December 23, 2009

Ross Eldridge

—Photo by Ross Eldridge
Thomas Eldridge. My 5th Great-Grand-Uncle, 1752-1843
All Saints' Church, Lubenham, Leicestershire



Time—The Greatest Thief of All

Few things are more deceptive than memories.
—Carlos Ruiz Zafón

A while ago, on 29 September to be exact, I noticed the date, and there was a tintinnabulation, one that I had, apparently, missed the day before. I do not doubt that I saw 28 September 2009 any number of times. So what? My mother died on 28 September 1992, and this was the first year that I did not think of her passing when I saw the day and month. Seventeen years to forget? Or was it just seventeen years to not remember?

On Tuesday 29 September I thought: "Good grief! Yesterday was the anniversary of my mother's death. I missed it."

Perhaps if I lived in Bermuda where she is buried, I would have planned a visit to her grave days or weeks beforehand. Some day when she came to mind and I'd have remembered those last hot days of the summer of 1992 which my mother spent in the hospice as the cancers crawled through her body and, at about three o'clock in the afternoon on 28 September, reached her fingertips. They turned dark purple as I held onto them in the hour before she stopped breathing.

I remember that remarkably well.

The only sound, a loud gasp, from the older of my mother's brothers, also in the room. Not forgotten.

I haven't a single photograph of my mother now. However, I can picture her in quite a few photographs that I grew up with, taken in her infancy and through the sixty-something years she lived. As I sit here, I cannot see her in my mind from general times in her life, as a person unposed, because her life, as it affected me, was a photographic plate exposed for about forty-two years (my age when she died). Except for that final moment. I can see her just dead on the bed. Eyes wide open. Back arched slightly. Her hair had been shampooed and cut by a hairdresser friend the day before and my mother looked quite tidy.

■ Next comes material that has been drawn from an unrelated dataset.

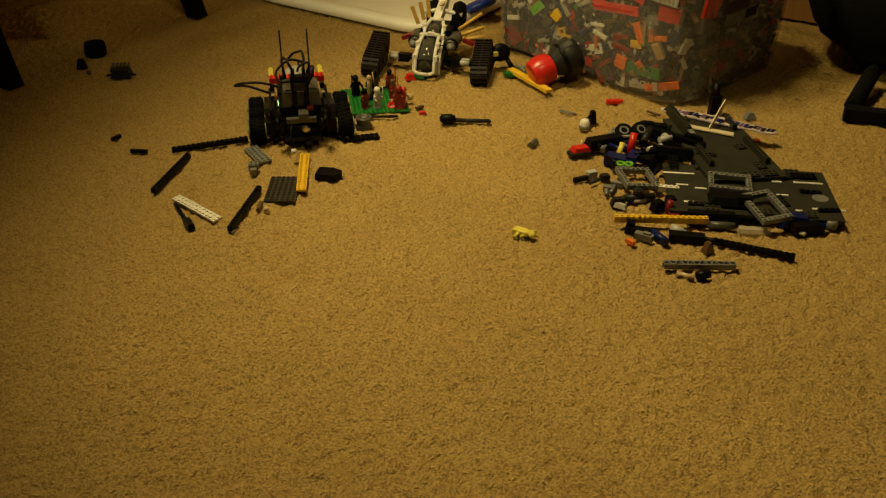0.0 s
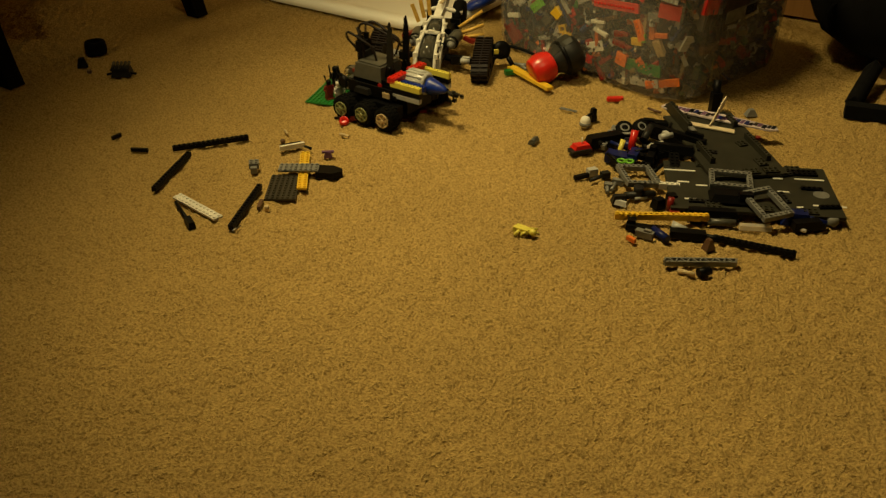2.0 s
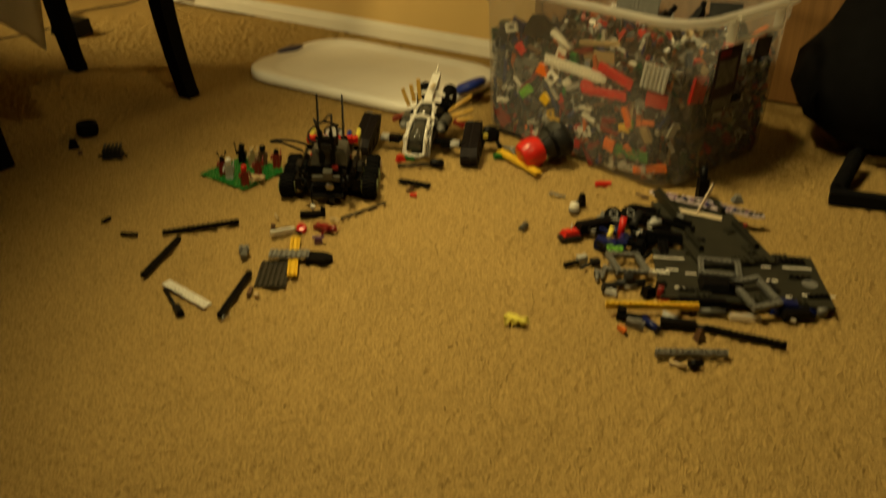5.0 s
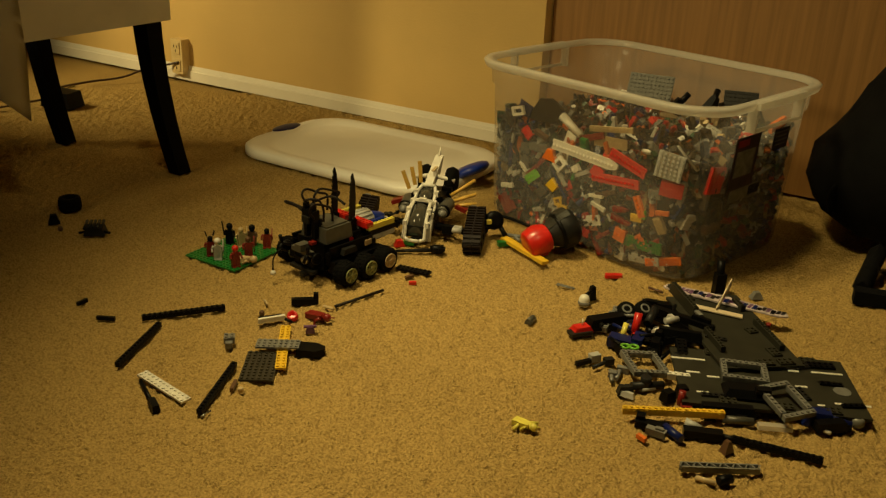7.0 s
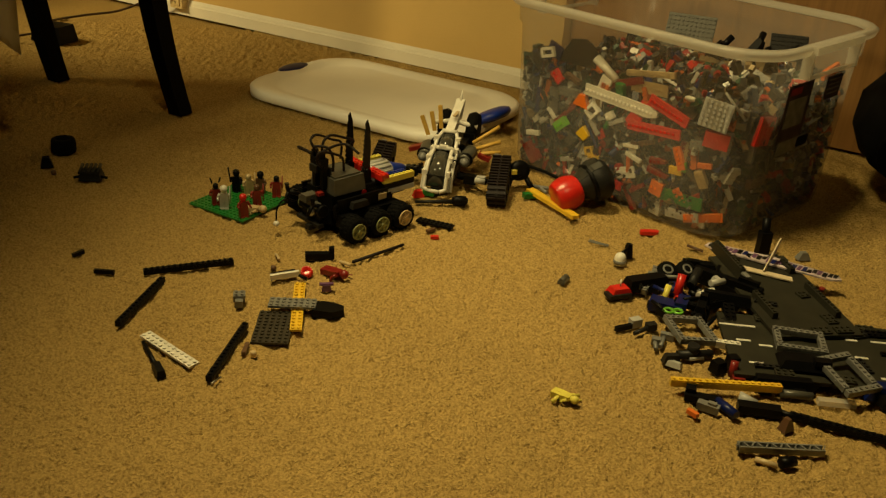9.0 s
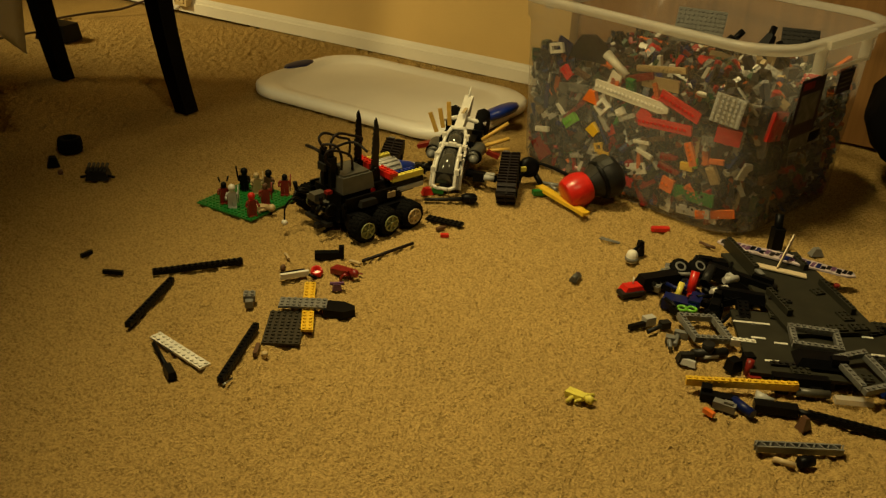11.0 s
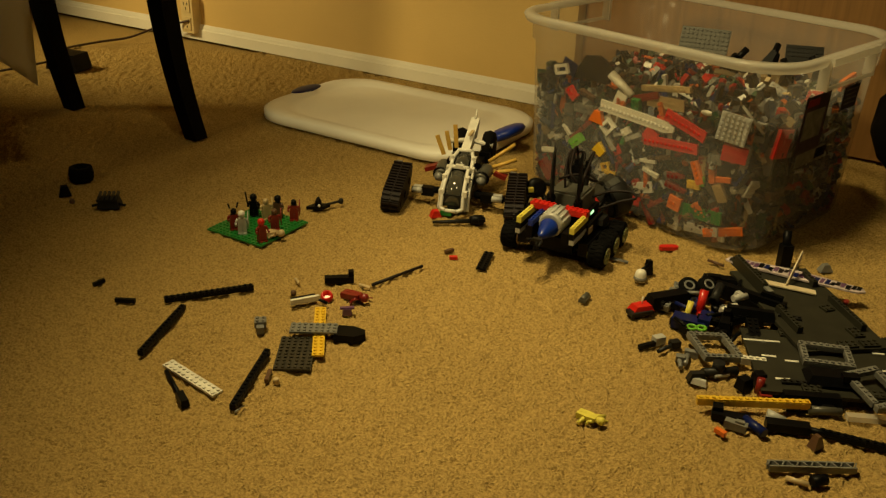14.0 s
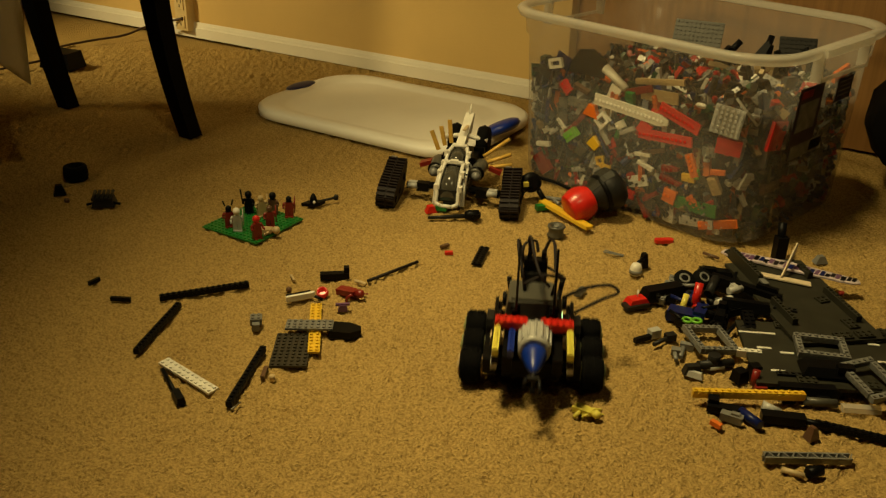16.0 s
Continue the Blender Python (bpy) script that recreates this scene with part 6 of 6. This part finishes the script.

We've had several television programmes this past fortnight on the subject of death. Documentaries on our attitudes towards death and dying over the centuries were particularly interesting.

Cremation has only really been a going concern in the UK for about 120 years. Acceptance by some of the major churches, like the Church of England, is quite recent, but most dead folks here are cremated now. People still seem to look forward to a funeral service of some sort. Funeral homes now do most of the work. My great-grandparents would have been laid out in their coffins in the front room at home. Family and neighbours would have washed and dressed the body.

It is clearly becoming increasingly difficult to pop around to the graves of family members when the anniversaries of their deaths (and Easter Sunday) come around. I'm looking forward to being cremated, with no funeral service, and scattered off in the wild somewhere easily forgotten by a stranger.

Will anyone think of me when the anniversary date rolls around? I'm not sure that I give a hoot. I'd much rather somebody thought of me while I was alive to enjoy it. Perhaps a postcard?

CP

Ross Eldridge lives in a tiny North Sea town on the coast of England near the Scottish border. He reads a good deal, has a go at photography, and researches family history. Ross has written a weekly newspaper column, but is now content to blog at Barking Mad in Amble by the Sea, dedicated primarily to his little dog, Cailean.